:: RECORDS PROVIDED

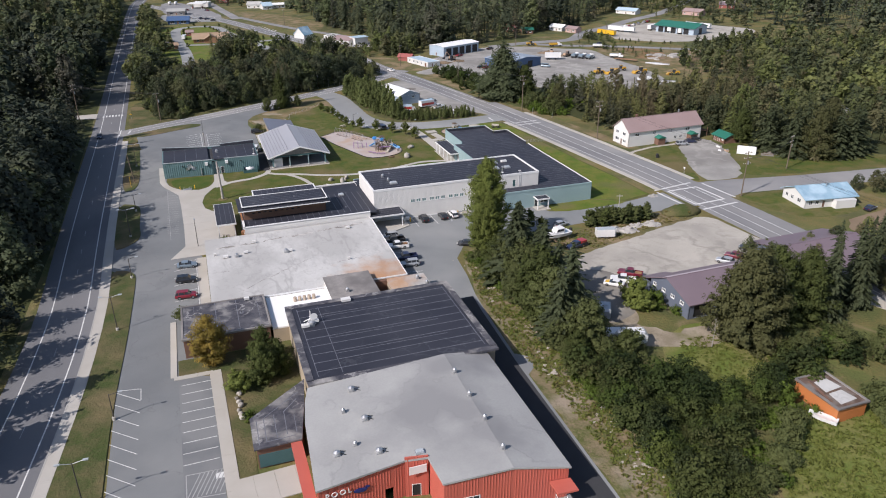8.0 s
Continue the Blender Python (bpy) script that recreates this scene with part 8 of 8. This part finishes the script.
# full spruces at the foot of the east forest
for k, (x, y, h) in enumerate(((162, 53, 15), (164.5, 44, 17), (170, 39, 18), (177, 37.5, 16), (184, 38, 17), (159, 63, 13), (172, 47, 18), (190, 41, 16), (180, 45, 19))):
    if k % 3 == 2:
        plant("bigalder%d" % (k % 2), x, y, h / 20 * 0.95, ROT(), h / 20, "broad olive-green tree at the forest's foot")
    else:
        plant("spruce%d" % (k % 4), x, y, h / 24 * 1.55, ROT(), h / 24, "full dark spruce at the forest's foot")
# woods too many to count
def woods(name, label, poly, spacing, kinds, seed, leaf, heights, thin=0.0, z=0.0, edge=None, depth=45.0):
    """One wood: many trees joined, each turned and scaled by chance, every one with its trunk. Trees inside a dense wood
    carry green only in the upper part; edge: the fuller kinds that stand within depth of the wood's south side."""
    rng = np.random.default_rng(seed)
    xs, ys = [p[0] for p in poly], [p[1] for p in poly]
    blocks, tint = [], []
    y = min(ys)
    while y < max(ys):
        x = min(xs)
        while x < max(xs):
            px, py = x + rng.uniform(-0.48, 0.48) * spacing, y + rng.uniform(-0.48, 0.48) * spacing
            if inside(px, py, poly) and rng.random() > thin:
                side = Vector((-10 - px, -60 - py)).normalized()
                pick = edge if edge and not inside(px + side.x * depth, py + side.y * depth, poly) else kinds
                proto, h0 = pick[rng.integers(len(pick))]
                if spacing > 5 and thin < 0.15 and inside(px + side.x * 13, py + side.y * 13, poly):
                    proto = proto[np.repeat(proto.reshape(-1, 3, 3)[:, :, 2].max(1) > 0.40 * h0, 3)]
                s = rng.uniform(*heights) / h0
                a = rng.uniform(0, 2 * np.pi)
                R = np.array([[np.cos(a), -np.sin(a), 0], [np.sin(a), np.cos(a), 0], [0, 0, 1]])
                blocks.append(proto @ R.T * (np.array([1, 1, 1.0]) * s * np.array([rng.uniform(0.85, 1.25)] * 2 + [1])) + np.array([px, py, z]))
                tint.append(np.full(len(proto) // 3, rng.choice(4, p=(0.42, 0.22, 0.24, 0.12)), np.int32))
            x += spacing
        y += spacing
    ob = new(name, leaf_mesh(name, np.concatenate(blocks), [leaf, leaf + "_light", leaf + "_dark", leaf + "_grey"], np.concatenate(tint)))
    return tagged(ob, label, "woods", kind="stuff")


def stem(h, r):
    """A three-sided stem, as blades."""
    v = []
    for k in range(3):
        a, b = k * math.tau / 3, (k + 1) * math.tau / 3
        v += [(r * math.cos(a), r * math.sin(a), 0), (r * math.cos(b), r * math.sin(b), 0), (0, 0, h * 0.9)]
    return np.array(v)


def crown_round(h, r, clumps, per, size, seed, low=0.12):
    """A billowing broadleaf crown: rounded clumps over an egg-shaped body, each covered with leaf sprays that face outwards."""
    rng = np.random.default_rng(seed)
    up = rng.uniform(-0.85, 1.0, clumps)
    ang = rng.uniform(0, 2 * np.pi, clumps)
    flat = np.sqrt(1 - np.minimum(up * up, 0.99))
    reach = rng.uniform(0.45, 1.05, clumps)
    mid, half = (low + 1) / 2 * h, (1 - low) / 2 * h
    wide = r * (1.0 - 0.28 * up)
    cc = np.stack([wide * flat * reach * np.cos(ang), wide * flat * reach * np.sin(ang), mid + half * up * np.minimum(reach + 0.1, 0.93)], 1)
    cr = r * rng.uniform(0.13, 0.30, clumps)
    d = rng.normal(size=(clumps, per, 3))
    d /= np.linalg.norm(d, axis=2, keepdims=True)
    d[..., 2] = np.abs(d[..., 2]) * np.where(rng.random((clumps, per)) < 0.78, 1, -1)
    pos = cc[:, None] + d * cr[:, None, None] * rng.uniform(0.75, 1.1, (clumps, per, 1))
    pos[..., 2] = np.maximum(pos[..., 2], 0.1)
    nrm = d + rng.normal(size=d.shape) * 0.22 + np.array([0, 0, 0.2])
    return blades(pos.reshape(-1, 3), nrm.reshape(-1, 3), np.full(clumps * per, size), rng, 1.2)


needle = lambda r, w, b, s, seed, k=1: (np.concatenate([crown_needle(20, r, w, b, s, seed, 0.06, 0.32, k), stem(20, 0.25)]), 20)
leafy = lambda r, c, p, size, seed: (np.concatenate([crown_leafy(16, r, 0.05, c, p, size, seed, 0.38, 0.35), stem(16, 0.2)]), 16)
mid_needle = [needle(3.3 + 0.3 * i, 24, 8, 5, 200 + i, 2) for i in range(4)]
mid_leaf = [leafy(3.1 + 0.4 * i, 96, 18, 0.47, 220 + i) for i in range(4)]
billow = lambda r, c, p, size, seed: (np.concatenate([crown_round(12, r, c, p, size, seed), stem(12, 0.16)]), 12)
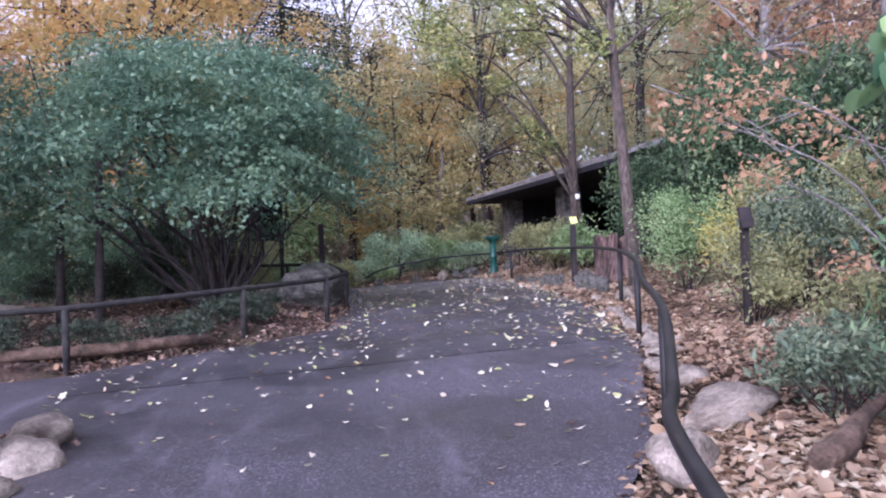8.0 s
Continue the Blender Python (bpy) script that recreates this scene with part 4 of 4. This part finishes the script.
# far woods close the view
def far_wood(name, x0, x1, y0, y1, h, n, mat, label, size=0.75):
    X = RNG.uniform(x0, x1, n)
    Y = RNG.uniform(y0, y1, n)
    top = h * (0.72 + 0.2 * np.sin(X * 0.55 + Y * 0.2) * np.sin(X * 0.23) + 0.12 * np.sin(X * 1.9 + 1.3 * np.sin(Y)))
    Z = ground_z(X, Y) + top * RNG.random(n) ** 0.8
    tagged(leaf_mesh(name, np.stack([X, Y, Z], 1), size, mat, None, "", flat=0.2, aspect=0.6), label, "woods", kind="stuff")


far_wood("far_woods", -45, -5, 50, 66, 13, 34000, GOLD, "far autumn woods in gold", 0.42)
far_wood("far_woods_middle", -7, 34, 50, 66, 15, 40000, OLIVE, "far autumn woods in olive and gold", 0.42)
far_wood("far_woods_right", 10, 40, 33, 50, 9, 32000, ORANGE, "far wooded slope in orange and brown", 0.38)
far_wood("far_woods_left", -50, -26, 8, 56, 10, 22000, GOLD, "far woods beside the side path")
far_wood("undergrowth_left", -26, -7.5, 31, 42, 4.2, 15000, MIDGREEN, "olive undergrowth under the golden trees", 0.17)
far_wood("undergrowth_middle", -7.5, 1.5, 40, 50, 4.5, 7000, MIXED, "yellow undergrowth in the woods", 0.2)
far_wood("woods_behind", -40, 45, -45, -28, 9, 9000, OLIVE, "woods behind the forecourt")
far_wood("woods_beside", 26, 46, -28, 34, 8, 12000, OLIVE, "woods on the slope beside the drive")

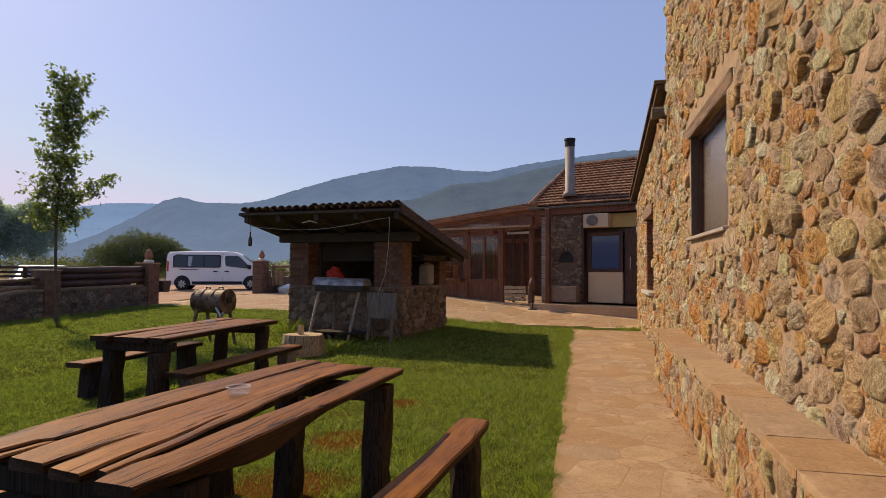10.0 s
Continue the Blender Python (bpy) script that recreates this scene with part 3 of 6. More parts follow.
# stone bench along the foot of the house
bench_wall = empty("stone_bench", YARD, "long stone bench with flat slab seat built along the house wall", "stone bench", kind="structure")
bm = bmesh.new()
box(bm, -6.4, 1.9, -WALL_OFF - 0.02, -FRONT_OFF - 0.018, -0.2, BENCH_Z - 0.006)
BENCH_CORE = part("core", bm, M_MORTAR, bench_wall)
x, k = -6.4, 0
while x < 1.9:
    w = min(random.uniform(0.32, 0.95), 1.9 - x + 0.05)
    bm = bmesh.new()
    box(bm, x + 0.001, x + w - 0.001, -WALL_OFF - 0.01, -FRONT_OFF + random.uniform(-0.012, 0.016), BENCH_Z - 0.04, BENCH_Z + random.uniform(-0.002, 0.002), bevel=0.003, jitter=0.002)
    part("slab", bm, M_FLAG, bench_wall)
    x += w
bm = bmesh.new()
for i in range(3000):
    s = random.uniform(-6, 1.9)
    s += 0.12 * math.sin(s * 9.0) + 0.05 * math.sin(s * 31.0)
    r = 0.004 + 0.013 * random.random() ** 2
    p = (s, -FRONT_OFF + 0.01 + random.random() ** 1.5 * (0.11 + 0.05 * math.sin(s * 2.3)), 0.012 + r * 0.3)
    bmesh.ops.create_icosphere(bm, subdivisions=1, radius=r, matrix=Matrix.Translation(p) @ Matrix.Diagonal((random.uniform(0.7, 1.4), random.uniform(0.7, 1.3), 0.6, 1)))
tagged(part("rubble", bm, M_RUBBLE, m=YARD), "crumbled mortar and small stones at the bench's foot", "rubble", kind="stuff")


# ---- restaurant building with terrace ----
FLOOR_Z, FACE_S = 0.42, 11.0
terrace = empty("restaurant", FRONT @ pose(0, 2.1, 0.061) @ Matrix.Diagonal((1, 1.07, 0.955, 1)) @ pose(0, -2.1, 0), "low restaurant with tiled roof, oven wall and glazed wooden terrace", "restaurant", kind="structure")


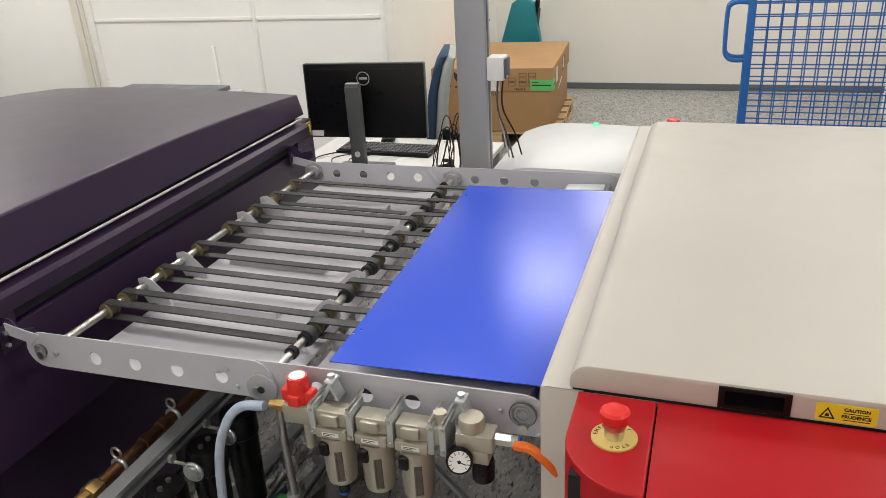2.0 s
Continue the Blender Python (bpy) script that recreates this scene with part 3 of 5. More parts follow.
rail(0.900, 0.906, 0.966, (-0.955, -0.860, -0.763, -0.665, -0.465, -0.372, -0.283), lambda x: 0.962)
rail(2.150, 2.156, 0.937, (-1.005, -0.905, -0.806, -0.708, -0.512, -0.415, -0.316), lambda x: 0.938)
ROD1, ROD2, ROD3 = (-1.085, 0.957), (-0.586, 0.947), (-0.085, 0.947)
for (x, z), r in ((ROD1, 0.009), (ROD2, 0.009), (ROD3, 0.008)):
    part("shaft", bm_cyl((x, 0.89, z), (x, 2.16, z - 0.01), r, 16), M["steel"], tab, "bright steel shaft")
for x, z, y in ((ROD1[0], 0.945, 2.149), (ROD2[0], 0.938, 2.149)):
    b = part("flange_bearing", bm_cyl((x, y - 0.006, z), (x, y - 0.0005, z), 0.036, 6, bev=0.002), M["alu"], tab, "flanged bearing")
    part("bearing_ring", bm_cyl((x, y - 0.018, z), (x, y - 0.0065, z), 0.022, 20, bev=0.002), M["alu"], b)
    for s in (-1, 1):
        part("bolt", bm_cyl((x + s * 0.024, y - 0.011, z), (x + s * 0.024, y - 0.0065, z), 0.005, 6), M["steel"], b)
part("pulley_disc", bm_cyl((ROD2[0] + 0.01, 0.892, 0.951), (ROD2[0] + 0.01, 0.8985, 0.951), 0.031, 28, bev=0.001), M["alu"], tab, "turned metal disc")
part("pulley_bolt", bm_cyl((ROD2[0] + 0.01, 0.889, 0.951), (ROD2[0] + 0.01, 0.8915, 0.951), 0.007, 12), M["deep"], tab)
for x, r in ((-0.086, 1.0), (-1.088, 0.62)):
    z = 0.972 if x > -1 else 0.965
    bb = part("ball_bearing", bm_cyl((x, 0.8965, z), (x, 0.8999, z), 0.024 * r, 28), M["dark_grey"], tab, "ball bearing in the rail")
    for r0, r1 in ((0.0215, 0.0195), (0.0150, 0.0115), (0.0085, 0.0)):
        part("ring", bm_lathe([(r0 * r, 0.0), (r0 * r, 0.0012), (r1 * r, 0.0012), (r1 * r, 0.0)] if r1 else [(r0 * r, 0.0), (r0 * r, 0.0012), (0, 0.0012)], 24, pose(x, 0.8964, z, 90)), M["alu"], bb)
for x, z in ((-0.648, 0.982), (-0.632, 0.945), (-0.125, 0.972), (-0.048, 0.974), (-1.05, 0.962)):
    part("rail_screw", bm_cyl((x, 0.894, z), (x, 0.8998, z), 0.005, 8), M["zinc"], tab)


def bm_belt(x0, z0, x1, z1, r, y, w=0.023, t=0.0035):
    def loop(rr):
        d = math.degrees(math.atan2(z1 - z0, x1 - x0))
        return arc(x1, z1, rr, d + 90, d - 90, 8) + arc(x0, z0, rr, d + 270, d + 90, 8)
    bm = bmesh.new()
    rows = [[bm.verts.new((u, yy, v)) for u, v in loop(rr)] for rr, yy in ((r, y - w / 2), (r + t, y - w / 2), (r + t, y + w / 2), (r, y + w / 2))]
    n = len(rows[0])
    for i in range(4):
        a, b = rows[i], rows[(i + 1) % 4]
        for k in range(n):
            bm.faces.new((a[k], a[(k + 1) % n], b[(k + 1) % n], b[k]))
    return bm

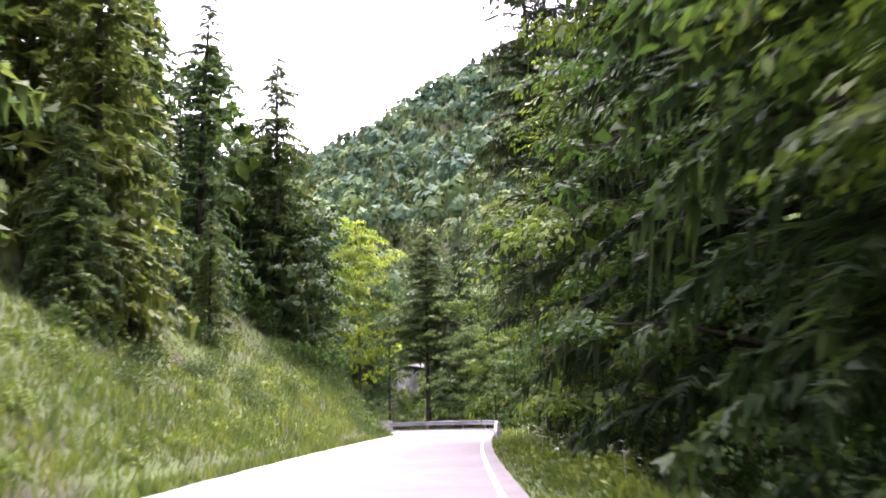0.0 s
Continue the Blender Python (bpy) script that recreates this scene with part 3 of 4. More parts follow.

::::

- **GIVEN EXERCISE**
Your task is to pick out every line with the string "finishes" and copy it.

- **RESPONSE TO THE EXERCISE**
Continue the Blender Python (bpy) script that recreates this scene with part 8 of 8. This part finishes the script.
Continue the Blender Python (bpy) script that recreates this scene with part 4 of 4. This part finishes the script.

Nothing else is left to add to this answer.